Il faut le savoir, à Rio, de nombreux sambistes détestent le funk local, celui qui est né il y a une trentaine d’années dans les favelas de la ville. Au-delà du conflit de génération, c’est sa vulgarité qui fait frémir, son obsession du cul, ses paroles explicites en même temps que ses métaphores énormes… Mr. Catra est la grande vedette du funk carioca, un vétéran qui a sorti le genre de son ghetto sans jamais se trahir, ni renier son fondement, un type resté indéfectiblement fidèle à la rime crue. C’est lui qui vient tendre un pont et brandir l’étendard de la réconciliation en lançant Com Todo Respeito ao Samba.
Wagner Domingues da Costa, aka Catra, avait-il quelque chose à se faire pardonner, comme « Mama », cet infâme duo avec Valesca Popozuda (sic) dont on voudrait protéger les mineurs ? Nous écarterons cette hypothèse mesquine car la bonne et simple raison à cet album, c’est qu’en Carioca qui se respecte, Catra a le samba qui bat au fond de son cœur quand il laisse tomber les oripeaux du MC qui enflamme le baile de sa grosse voix caverneuse.
Fini le flow viril, Catra chante, ma foi, avec beaucoup d’aisance.
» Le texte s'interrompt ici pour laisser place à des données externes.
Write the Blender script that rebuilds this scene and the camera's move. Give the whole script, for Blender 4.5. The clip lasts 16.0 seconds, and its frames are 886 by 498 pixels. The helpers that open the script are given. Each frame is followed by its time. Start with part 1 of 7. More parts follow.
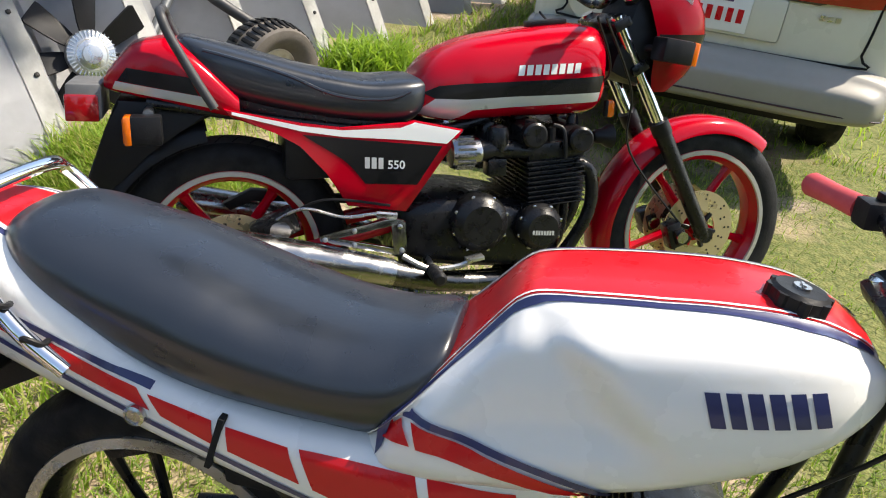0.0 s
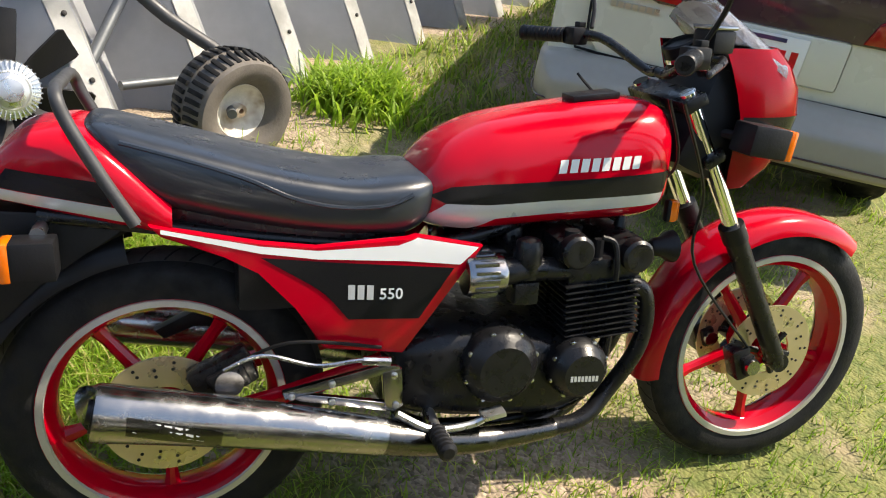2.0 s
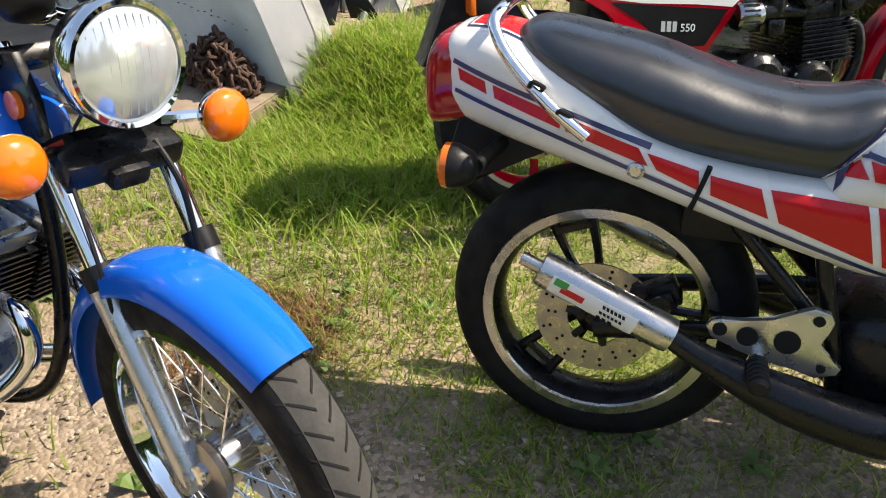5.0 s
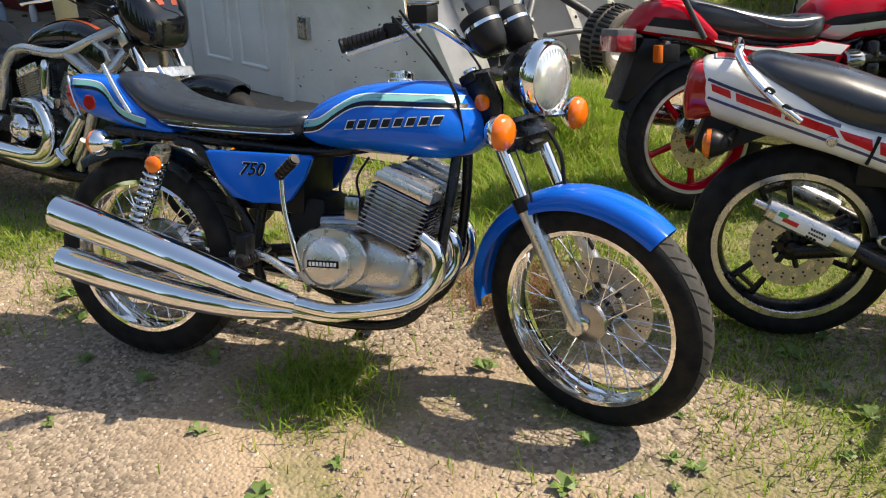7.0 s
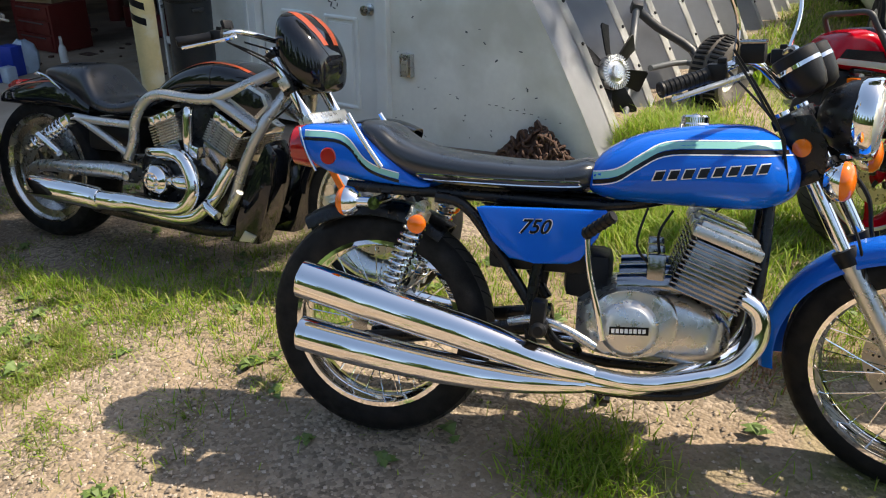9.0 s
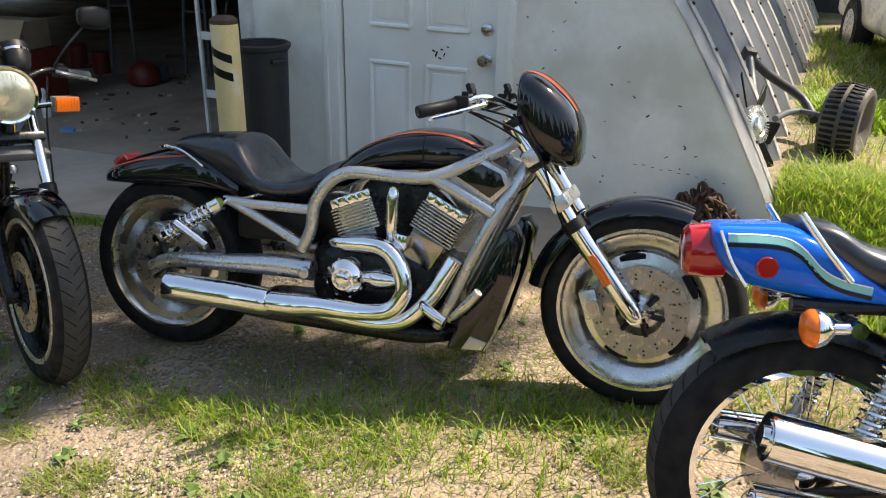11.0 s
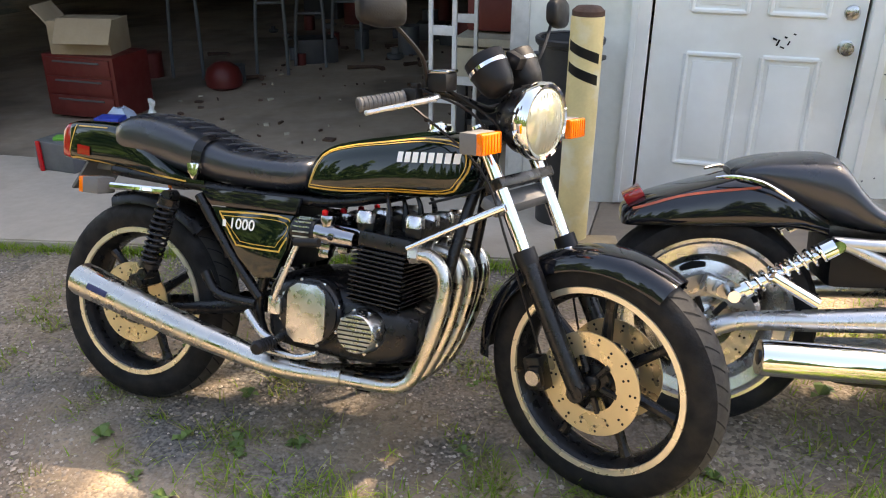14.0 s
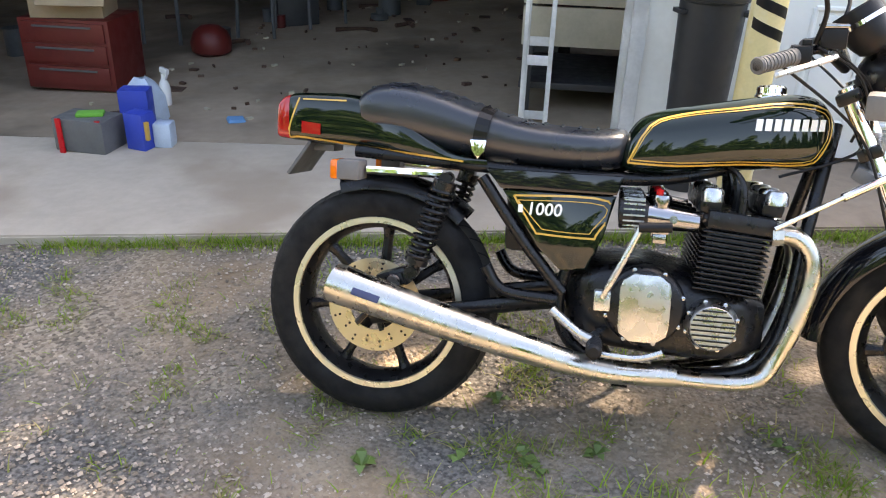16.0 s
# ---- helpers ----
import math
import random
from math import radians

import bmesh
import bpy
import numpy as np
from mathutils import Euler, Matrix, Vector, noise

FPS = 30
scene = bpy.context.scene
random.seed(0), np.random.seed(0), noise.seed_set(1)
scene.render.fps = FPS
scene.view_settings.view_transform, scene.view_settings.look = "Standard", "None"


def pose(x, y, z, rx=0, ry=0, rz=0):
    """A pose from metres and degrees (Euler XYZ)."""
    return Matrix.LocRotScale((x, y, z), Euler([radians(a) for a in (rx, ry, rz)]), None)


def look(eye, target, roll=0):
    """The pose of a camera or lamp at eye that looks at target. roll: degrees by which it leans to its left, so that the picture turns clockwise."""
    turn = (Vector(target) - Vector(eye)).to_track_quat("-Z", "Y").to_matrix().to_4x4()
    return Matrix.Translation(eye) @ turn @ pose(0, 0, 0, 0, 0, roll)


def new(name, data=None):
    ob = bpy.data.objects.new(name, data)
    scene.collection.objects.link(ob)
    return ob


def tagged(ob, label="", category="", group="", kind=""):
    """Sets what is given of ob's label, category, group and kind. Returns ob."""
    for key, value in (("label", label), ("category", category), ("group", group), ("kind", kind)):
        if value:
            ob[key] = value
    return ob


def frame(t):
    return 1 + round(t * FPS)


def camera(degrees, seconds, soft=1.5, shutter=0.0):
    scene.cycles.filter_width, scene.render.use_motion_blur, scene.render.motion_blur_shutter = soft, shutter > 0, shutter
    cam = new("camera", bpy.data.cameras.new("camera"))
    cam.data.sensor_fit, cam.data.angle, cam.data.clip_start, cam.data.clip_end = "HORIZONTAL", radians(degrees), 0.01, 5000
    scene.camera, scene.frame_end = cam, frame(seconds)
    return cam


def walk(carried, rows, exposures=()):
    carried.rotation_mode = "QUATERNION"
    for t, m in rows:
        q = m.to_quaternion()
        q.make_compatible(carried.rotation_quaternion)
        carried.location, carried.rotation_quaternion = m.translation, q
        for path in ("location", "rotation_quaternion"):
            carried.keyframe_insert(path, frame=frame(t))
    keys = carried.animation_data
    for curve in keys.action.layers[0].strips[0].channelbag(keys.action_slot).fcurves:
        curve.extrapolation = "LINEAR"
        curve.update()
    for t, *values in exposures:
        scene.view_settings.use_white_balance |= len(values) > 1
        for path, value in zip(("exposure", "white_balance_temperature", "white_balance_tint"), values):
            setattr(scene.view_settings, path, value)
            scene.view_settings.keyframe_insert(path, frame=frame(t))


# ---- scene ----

En quelques occasions, il ose même un répertoire sentimental, du genre qui s’englue sans vergogne dans le sirupeux… Heureusement, sur la plupart des titres, il privilégie un bon balanço. Pour réussir cette conversion, il a signé plusieurs morceaux avec Márcio Local (dont le premier album Samba Sem Nehum Problema était sorti à l’international sous le titre Adventures in Samba Soul, publié par Luaka Bop, le label de David Byrne), repris un autre de Sérgio Meriti (celui de « Bons Momentos » ?), se fait accompagner par le groupe de pagode Skema Novo sur mon titre préféré de l’album, « Triste Fim da Mina » qui balance carrément vers un samba-rock à la Seu Jorge. Un titre que je vous laisse écouter ci-dessous…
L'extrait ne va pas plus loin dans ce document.